The idea of having an embeddable OLAP database turned out to be much more, than just embeddable OLAP. By the embeddable nature DuckDB has allowed users to pick and choose where, when, and how to analyze their data. One dimension of variety are the various platforms data resides in. Having the same analytical database available everywhere. Allows for users to analyze any kind of tabular data anywhere and increases the amount of use cases possible.

With its extension ecosystem thriving ever more. One, can also analyze a plethora of more well-known data formats and shapes. Like Google sheets, spatial data, and the release of the C API for extensions will drive this even further.

Naturally, the team is working on a Lakehouse integration.

Apache DataFusion

A subproject of the Apache Arrow, Apache DataFusion, has a slightly different focus. Apache DataFusion is extensible query engine build on Arrow. Basically, it enables you to build your database like processing application. You desire SQL and DataFrame interfaces for your upcoming data infrastructure project? No Problem, DataFusion got your back!

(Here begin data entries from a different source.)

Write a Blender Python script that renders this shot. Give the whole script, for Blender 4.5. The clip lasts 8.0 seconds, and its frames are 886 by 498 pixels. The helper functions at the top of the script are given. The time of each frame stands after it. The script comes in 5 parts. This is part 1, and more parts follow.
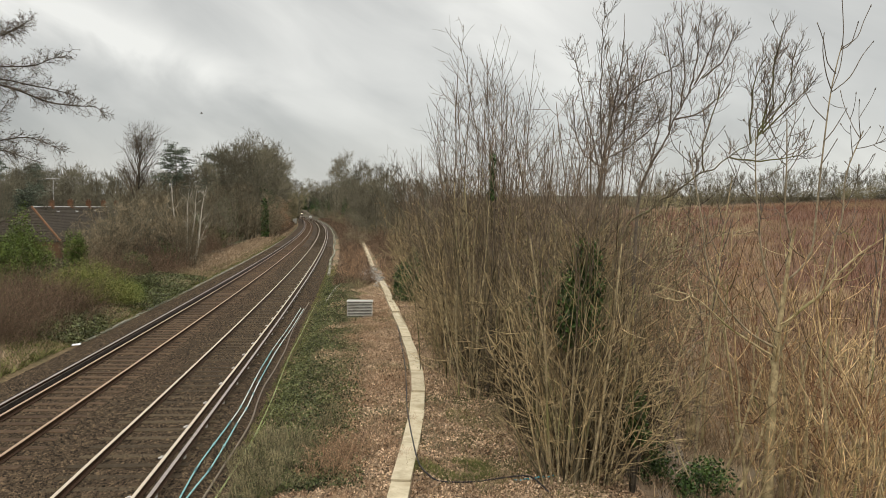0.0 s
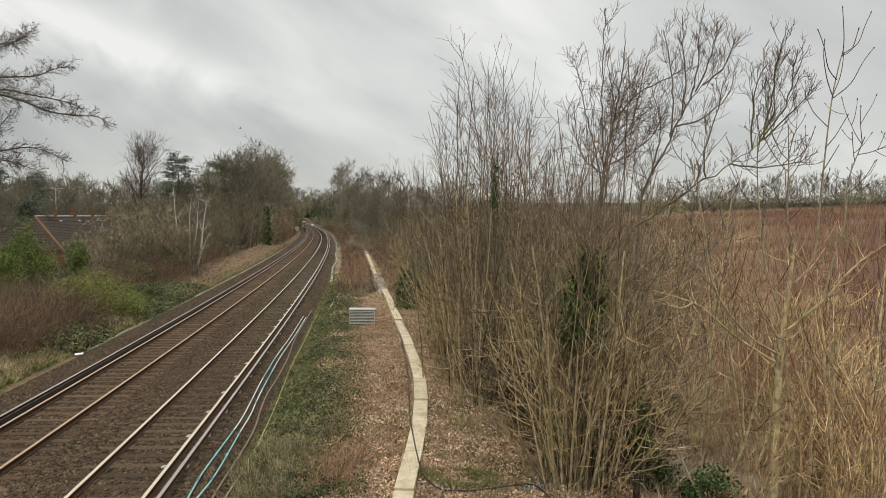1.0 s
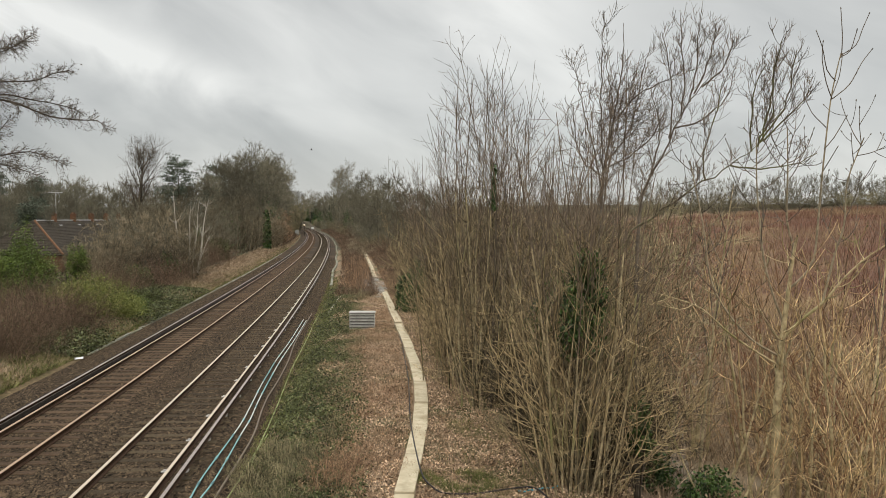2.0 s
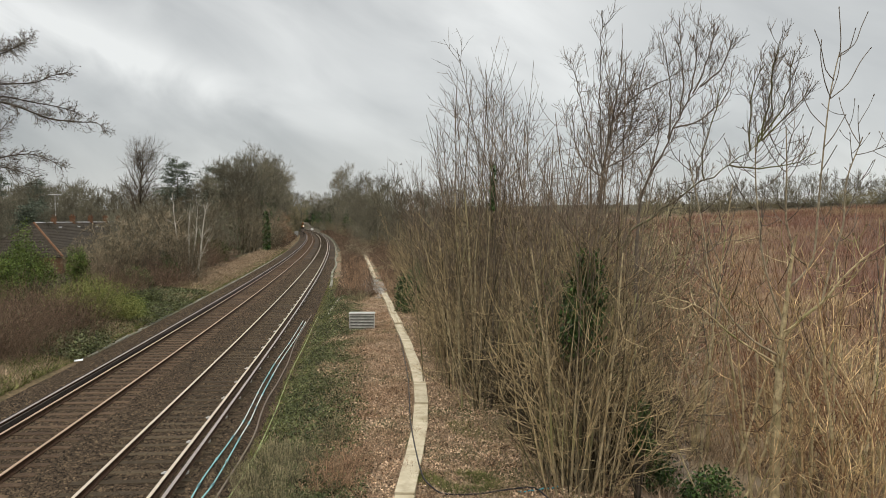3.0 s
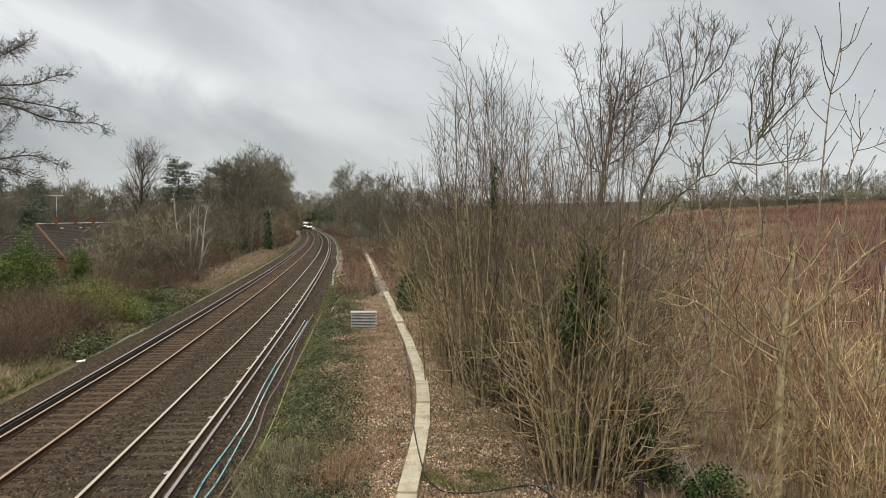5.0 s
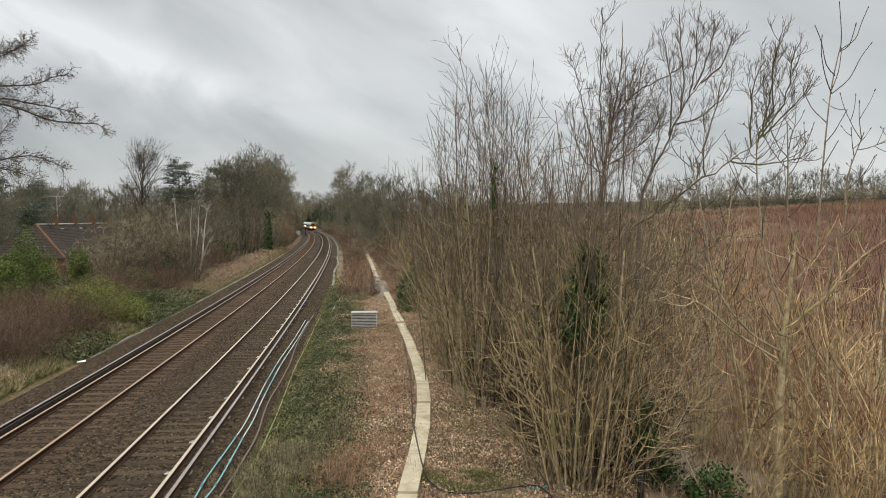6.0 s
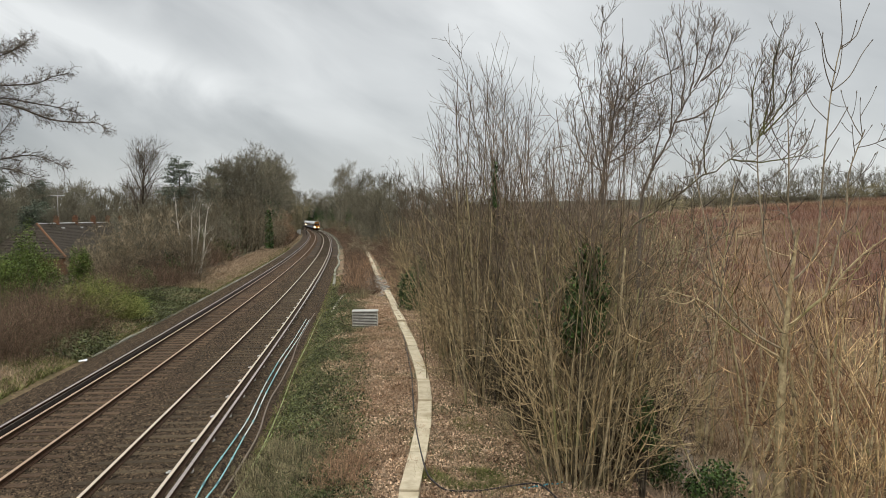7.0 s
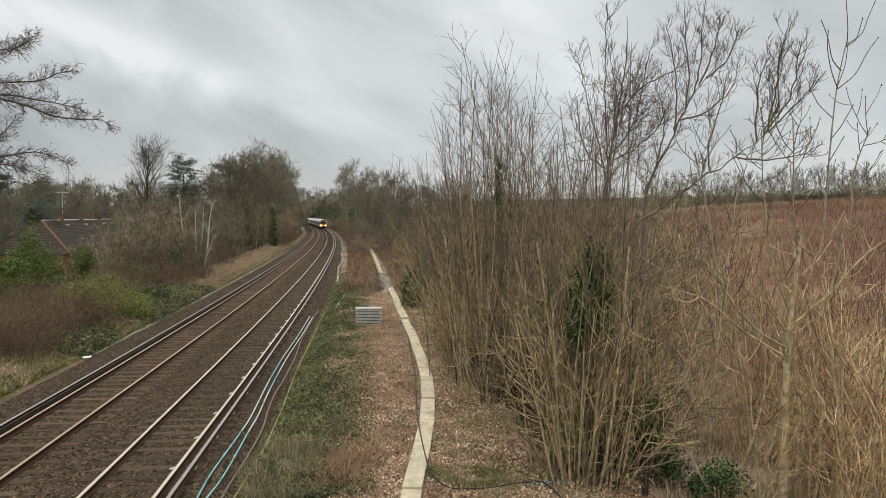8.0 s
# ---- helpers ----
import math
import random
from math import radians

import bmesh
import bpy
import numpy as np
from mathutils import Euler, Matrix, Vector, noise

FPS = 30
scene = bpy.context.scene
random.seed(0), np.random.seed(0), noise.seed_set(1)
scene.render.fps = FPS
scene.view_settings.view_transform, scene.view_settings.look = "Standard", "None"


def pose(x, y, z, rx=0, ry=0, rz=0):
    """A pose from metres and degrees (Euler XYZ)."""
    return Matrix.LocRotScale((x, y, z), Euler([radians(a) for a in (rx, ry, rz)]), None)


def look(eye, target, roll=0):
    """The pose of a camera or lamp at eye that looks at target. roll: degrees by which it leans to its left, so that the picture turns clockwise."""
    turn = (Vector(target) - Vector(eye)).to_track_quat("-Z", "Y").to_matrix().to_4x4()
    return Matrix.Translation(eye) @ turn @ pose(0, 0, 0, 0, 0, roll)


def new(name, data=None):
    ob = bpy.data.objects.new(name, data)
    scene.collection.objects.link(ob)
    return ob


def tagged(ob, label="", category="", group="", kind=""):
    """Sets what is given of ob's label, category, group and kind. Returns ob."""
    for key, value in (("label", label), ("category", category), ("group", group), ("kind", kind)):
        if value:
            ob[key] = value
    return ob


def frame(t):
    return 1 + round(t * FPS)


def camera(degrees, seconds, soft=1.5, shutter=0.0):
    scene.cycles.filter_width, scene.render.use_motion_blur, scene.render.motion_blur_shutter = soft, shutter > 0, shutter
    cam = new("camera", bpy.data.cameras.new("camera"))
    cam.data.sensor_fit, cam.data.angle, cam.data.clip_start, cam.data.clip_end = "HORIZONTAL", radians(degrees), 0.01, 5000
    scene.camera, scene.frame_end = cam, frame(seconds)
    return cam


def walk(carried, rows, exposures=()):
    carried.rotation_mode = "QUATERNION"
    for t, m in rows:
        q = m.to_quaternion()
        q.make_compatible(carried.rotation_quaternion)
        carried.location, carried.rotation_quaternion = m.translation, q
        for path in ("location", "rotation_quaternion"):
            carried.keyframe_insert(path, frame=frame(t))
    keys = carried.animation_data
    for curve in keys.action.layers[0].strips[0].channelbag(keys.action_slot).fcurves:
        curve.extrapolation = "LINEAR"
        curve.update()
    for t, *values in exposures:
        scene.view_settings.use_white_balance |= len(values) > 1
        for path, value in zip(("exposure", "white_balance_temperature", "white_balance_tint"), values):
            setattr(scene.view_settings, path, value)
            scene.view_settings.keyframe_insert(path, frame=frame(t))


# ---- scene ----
# ---- camera ----
PATH = [
    (0, (-0.014, -0.002, 5.624), (0.066, 19.970, 4.567), 1.00),
    (0.5, (-0.015, -0.004, 5.624), (0.033, 19.973, 4.674), 0.95),
    (1, (-0.016, -0.002, 5.637), (0.005, 19.980, 4.774), 0.72),
    (1.5, (-0.007, 0.006, 5.639), (0.003, 19.989, 4.822), 0.58),
    (3, (0.004, 0.004, 5.640), (0.031, 19.989, 4.866), 0.27),
    (3.5, (0.000, 0.003, 5.642), (0.011, 19.988, 4.862), 0.17),
    (4, (0.000, 0.000, 5.635), (0.000, 19.984, 4.847), 0.08),
    (4.5, (0.008, 0.013, 5.640), (0.005, 19.997, 4.827), -0.02),
    (6, (0.017, 0.011, 5.641), (-0.005, 19.995, 4.828), -0.17),
    (6.5, (0.023, 0.017, 5.642), (-0.001, 19.999, 4.807), -0.21),
    (7, (0.016, 0.011, 5.638), (-0.027, 19.993, 4.784), -0.30),
    (7.5, (0.013, 0.016, 5.637), (-0.066, 19.997, 4.758), -0.25),
    (8, (0.018, 0.024, 5.634), (-0.119, 20.002, 4.719), -0.18),
]
cam = camera(61.0, 8.0, soft=0.5)
walk(cam, [(t, look(eye, target, roll)) for t, eye, target, roll in PATH],
     exposures=[(0, -0.05, 7020, 10), (0.5, -0.05, 6980, 10), (1.5, -0.07, 6930, 10), (3, -0.09, 6760, 10), (4, -0.1, 6650, 10), (8, -0.1, 6650, 10)])

# ---- world: an overcast winter sky ----
SUN_EL, SUN_AZ = radians(56), radians(200)  # azimuth from +y towards +x
world = bpy.data.worlds.new("overcast")
scene.world = world
world.use_nodes = True
wn, wl = world.node_tree.nodes, world.node_tree.links
wn.clear()


def wnode(kind, **values):
    n = wn.new(kind)
    for key, value in values.items():
        n.inputs[key].default_value = value
    return n


def wmath(op, a, b=None, clamp=False):
    n = wn.new("ShaderNodeMath")
    n.operation, n.use_clamp = op, clamp
    for i, v in enumerate((a, b)):
        if v is None:
            continue
        if isinstance(v, (int, float)):
            n.inputs[i].default_value = v
        else:
            wl.new(v, n.inputs[i])
    return n.outputs[0]


w_out, w_bg = wn.new("ShaderNodeOutputWorld"), wn.new("ShaderNodeBackground")
sky = wn.new("ShaderNodeTexSky")
sky.sky_type, sky.sun_disc = "NISHITA", False
sky.sun_elevation, sky.sun_rotation = SUN_EL, SUN_AZ
coord, split = wn.new("ShaderNodeTexCoord"), wn.new("ShaderNodeSeparateXYZ")
wl.new(coord.outputs["Generated"], split.inputs[0])
up_ = wmath("MAXIMUM", split.outputs[2], 0.0)
lift = wmath("ADD", up_, 0.12)
px_ = wmath("DIVIDE", split.outputs[0], lift)
py_ = wmath("DIVIDE", split.outputs[1], lift)
# cloud streets: the coordinate across the wind
across = wmath("SUBTRACT", wmath("MULTIPLY", px_, 0.938), wmath("MULTIPLY", py_, 0.345))


# the same wind as it is seen low ahead: drawn out downwards to the right
drawn = wmath("SUBTRACT", wmath("MULTIPLY", split.outputs[0], 0.90), wmath("MULTIPLY", split.outputs[2], 0.44))
cross = wmath("ADD", wmath("MULTIPLY", split.outputs[0], 0.44), wmath("MULTIPLY", split.outputs[2], 0.90))


def cloud(scale_drawn, scale_cross, shift, detail, rough, warp):
    """Billows of cloud, drawn out along the wind."""
    join = wn.new("ShaderNodeCombineXYZ")
    wl.new(wmath("ADD", wmath("MULTIPLY", drawn, scale_drawn), shift), join.inputs[0])
    wl.new(wmath("MULTIPLY", cross, scale_cross), join.inputs[1])
    wl.new(wmath("MULTIPLY", split.outputs[1], scale_drawn), join.inputs[2])
    n = wnode("ShaderNodeTexNoise", Scale=1.0, Detail=detail, Roughness=rough, Distortion=warp)
    n.noise_dimensions = "3D"
    wl.new(join.outputs[0], n.inputs["Vector"])
    return wmath("SUBTRACT", n.outputs[0], 0.5)


def street(middle, width, wobble):
    """A street of thinner, brighter cloud."""
    d = wmath("DIVIDE", wmath("ADD", wmath("SUBTRACT", across, middle), wobble), width)
    return wmath("DIVIDE", 1.0, wmath("ADD", 1.0, wmath("MULTIPLY", d, d)))


broad, puffs = cloud(1.8, 4.2, 5.3, 3.0, 0.45, 0.3), cloud(5.0, 11.0, 1.7, 6.0, 0.5, 0.5)
wobble = wmath("ADD", wmath("MULTIPLY", broad, 0.35), wmath("MULTIPLY", puffs, 0.5))
rift = wmath("MULTIPLY", street(-2.07, 0.22, wobble), wmath("MULTIPLY", wmath("SUBTRACT", up_, 0.07), 9.0, clamp=True))
rift = wmath("MULTIPLY", rift, wmath("ADD", 0.85, wmath("MULTIPLY", puffs, 2.0)))
thin = wmath("MULTIPLY", street(-0.55, 0.26, wobble), wmath("MULTIPLY", wmath("SUBTRACT", up_, 0.06), 5.0, clamp=True))
glow_ = wmath("ADD", wmath("MULTIPLY", rift, 0.72), wmath("MULTIPLY", thin, 0.45))
cover = wmath("ADD", wmath("ADD", wmath("MULTIPLY", broad, 1.05), wmath("MULTIPLY", puffs, 0.75)), glow_)
low = wmath("SUBTRACT", 1.0, wmath("MULTIPLY", up_, 9.0), clamp=True)
cover = wmath("ADD", wmath("ADD", cover, wmath("ADD", wmath("MULTIPLY", split.outputs[0], 0.27), 0.37)), wmath("MULTIPLY", low, 0.24), clamp=True)
ramp = wn.new("ShaderNodeMix")
ramp.data_type = "RGBA"
wl.new(cover, ramp.inputs["Factor"])
ramp.inputs["A"].default_value = (0.310, 0.333, 0.350, 1)
ramp.inputs["B"].default_value = (0.836, 0.868, 0.880, 1)
blend = wn.new("ShaderNodeMix")
blend.data_type, blend.blend_type = "RGBA", "ADD"
blend.inputs["Factor"].default_value = 0.012
wl.new(ramp.outputs["Result"], blend.inputs["A"])
wl.new(sky.outputs[0], blend.inputs["B"])
wl.new(blend.outputs["Result"], w_bg.inputs[0])
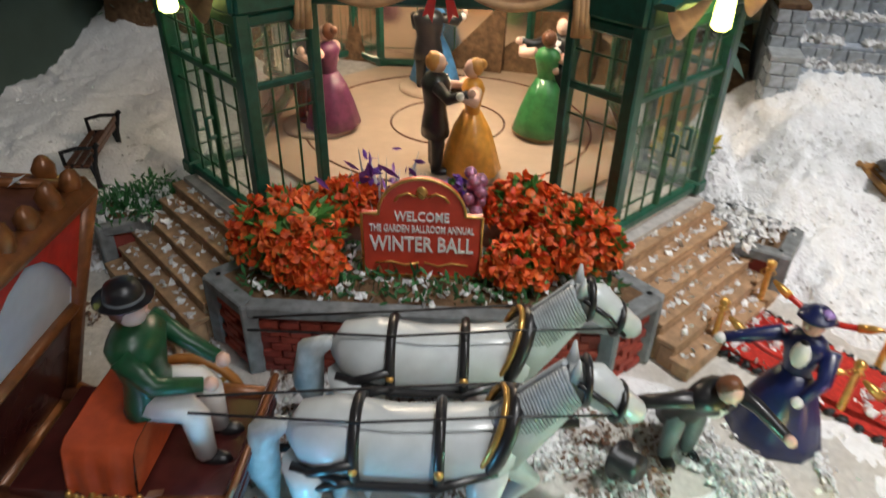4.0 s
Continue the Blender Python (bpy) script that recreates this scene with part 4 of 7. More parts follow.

We are seeing some merging databases build on top or creating their processing capabilities on top of Apache DataFusion, e.g. InfluxDB, GreptimeDB.

Conclusion

Variety has become the de-facto focus of Big Data industry. Be it processing, storage, or cataloging. We are moving step-by-step to have more and more tools to tackle the various data shapes and forms flooding our systems.

We are entering an area of single node or single domain optimized workloads in analytics. There are many more tools supporting this cause. We predict, we will see more domain specific analytics and even transactional databases to tackle the variety problem.